The Grammys have never been a stranger to award-show drama, but the most intriguing narrative of the night is around Kendrick Lamar. In addition to being the evening’s second-most-nominated person (Lamar has seven nominations to Jay-Z’s eight), he also has the most history with the Grammys. His album “DAMN.” was broadly considered the year’s best album, and if it loses on Sunday night, it will be the third time for Lamar in five years.

If he loses, it would be disappointing for a number of reasons, not the least of which being his album’s deserving excellence. Spiritual content is having a bit of a moment in hip-hop, with everyone from Chance the Rapper’s tender jubilation to Lecrae’s social justice-tinged message. Even Kanye West has gotten in on it. This is a God dream.

Lamar’s exploration of God is thornier than that of other artists and, for that reason, more compelling. “DAMN.” is about a lot of things. It’s about the unique stratosphere of influence in which Lamar finds himself. It’s about his relationship with his home in Compton, Calif., and how to keep that relationship alive even as his career pushes him toward the stars. It is about his prodigious, once-in-a-generation gift.

Woven throughout Lamar’s work is the question of God, whose divine presence has haunted each of Lamar’s efforts. Mark 10 tells the story of a man identified as a “rich young ruler” who asks Jesus: “What must I do to be saved?” That question seems to plague Lamar as well, and if “DAMN.” wins Album of the Year at the Grammys, it’ll be the most explicitly theological album to do so in recent memory.

Lamar asks the sorts of questions you’re not supposed to ask in church, and although that makes the Christian beliefs he espouses difficult to categorize, it, in turn, makes them more important. How many honest beliefs about God fit neatly into a box?
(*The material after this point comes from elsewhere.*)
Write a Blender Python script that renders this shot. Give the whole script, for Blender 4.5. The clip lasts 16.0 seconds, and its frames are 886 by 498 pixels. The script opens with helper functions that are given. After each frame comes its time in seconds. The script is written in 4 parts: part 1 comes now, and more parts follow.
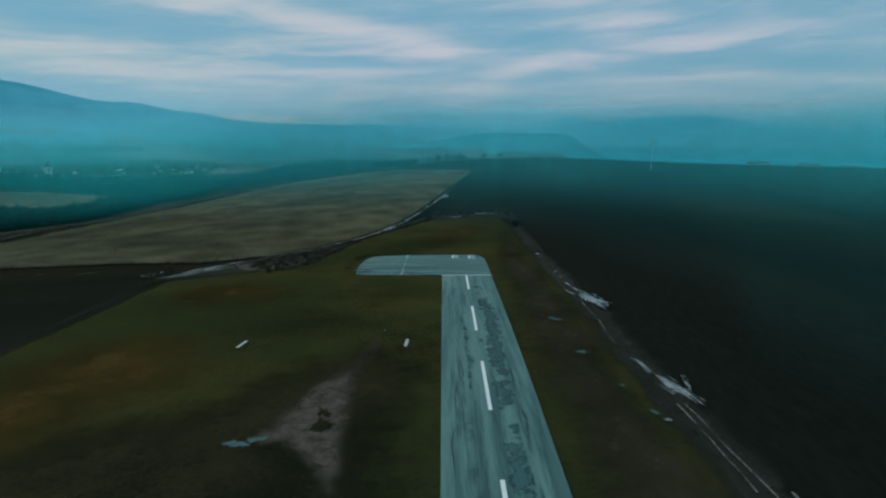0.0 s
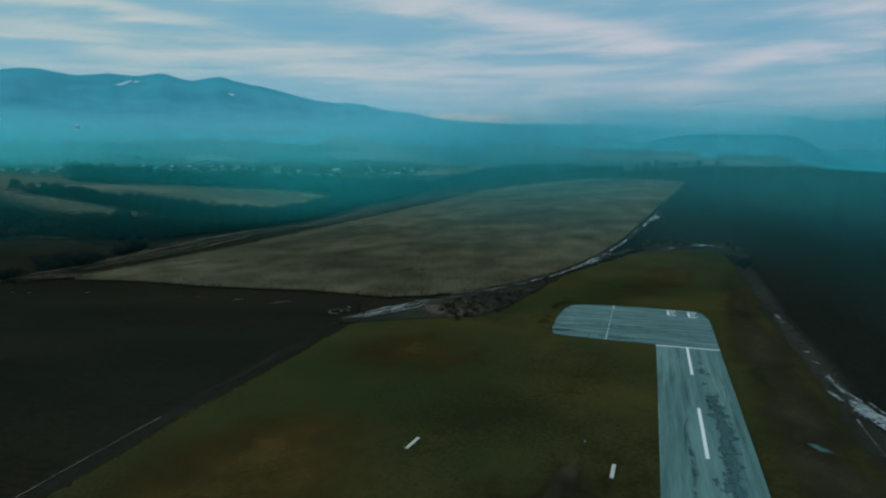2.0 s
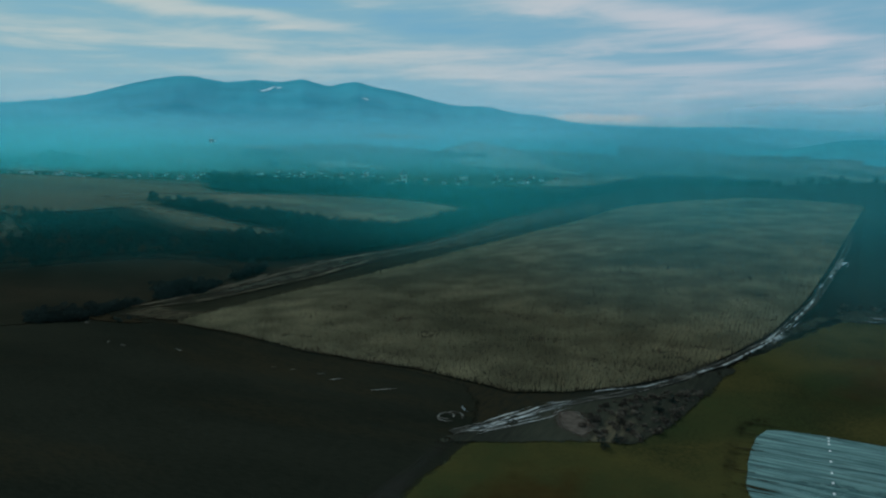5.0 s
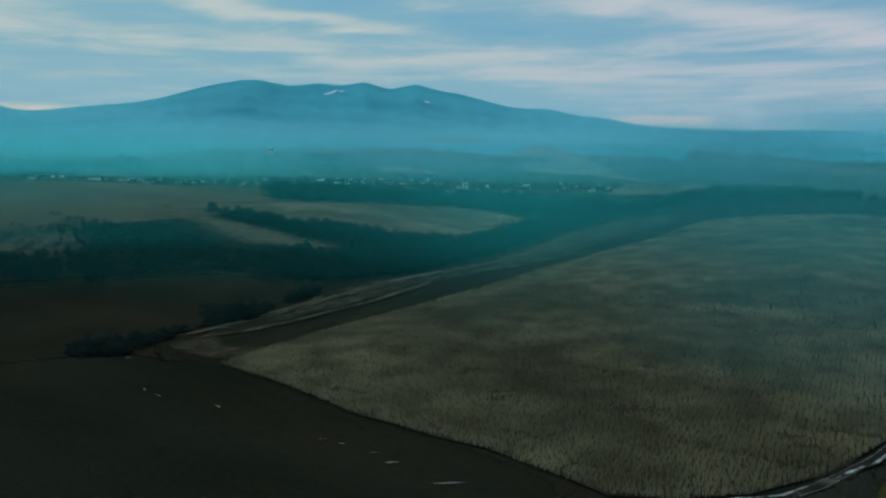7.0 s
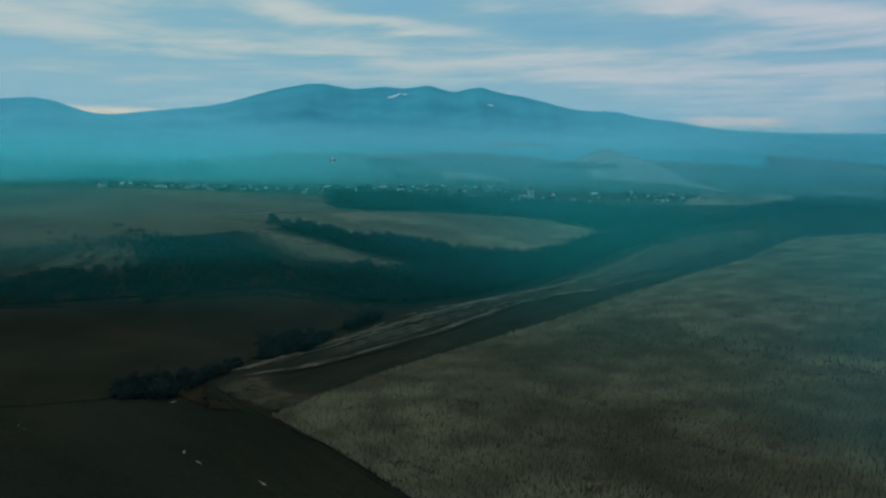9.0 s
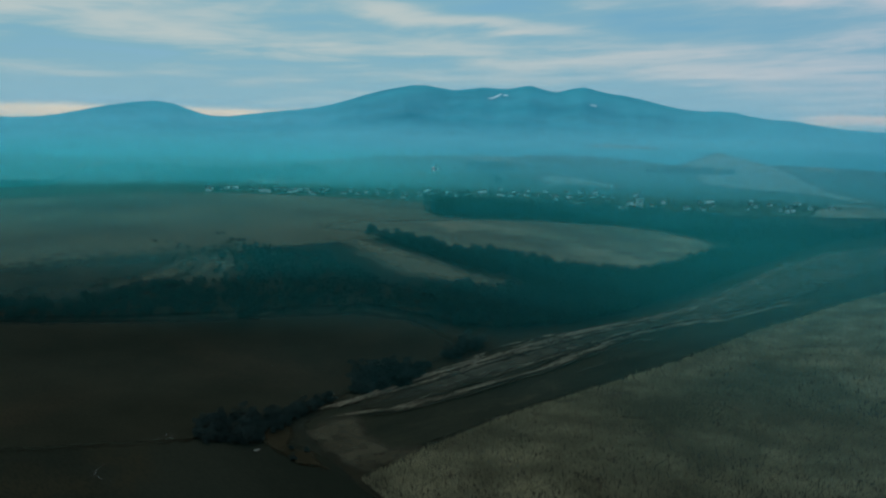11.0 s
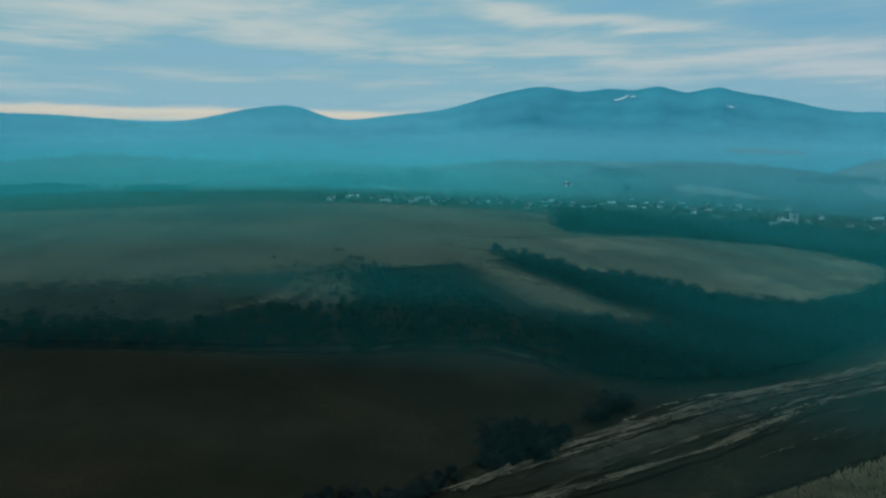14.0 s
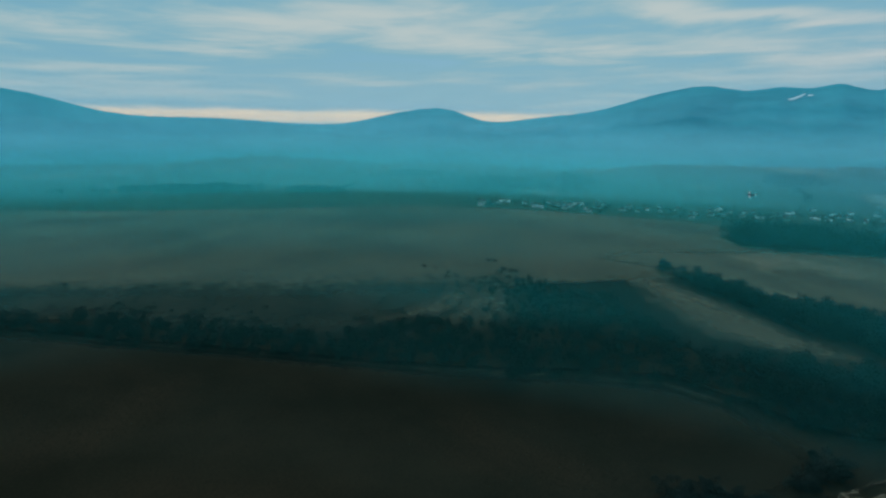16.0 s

Take the “DAMN.” standout track “PRIDE,” in which Lamar raps, “See, in a perfect world, I’ll choose faith over riches/I’ll choose work over b——, I’ll make schools out of prison/I’ll take all the religions and put ’em all in one service/Just to tell ’em we ain’t s—, but He’s been perfect.”

This is where Lamar tends to find himself in his lyrics — well aware of his position on Earth, but unsure of what that means for the world to come. “I know He walks the Earth, but there’s money to get, b—— to hit, zeroes to flip” Lamar says in the song “YAH.” “Temptation is first on my list.”
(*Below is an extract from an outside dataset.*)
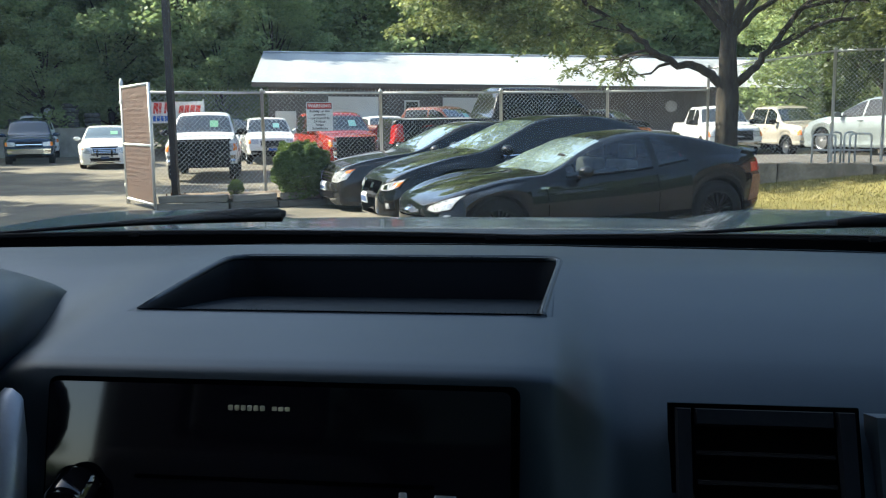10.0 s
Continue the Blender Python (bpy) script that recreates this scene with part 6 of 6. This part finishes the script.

In this regard, “DAMN.” feels related to the likes of Shusaku Endo’s book “Silence” or even the works of Flannery O’Connor where art that sees faith and doubt as related, complex, containing mutually eternal significance.

Lamar opened up about his faith to the website DJ Booth last year in an email that was posted in full. The letter is worth reading, but he made one particularly illuminating observation while ruminating about why he finds sermons in church to have so much “emptiness”:

“After being heavily in my studies these past few years, I’ve finally figured out why I left those services feeling spiritually unsatisfied as a child. I discovered more truth. But simple truth. Our God is a loving God. Yes. He’s a merciful God. Yes. But he’s even more so a God of DISCIPLE. OBEDIENCE. A JEALOUS God. And for every conscious choice of sin, will be corrected through his discipline. Whether physical or mental. Direct or indirect. Through your sufferings, or someone that’s close to [sic] ken. It will be corrected.”

Lamar’s thoughts here sound as though they come out of a different Testament than most contemporary religious music, which, if it shakes its fist at God at all, tends to be via the old questions about why an all-powerful God would allow evil in the world. Lamar’s questions are more intimate: Why does an all-powerful God allow evil in our own hearts? And, more to the point, what will He do when He decides enough is enough? “All this money, is God playin’ a joke on me?” he asks on the song “FEAR.” “Is it for the moment, and will he see me as Job? Take it from me and leave me worse than I was before?”

“My newfound life made all of me magnified,” he muses on the same song. “How many accolades do I need to block denial?” That’s a question that may pop up again at the Grammys, in which Lamar could very well walk away with the biggest, shiniest accolade the American music industry has to offer. But Lamar is wise enough to know that a record number of Grammys won’t stave off the fear of the Lord, which is well enough. That is, after all, the beginning of wisdom.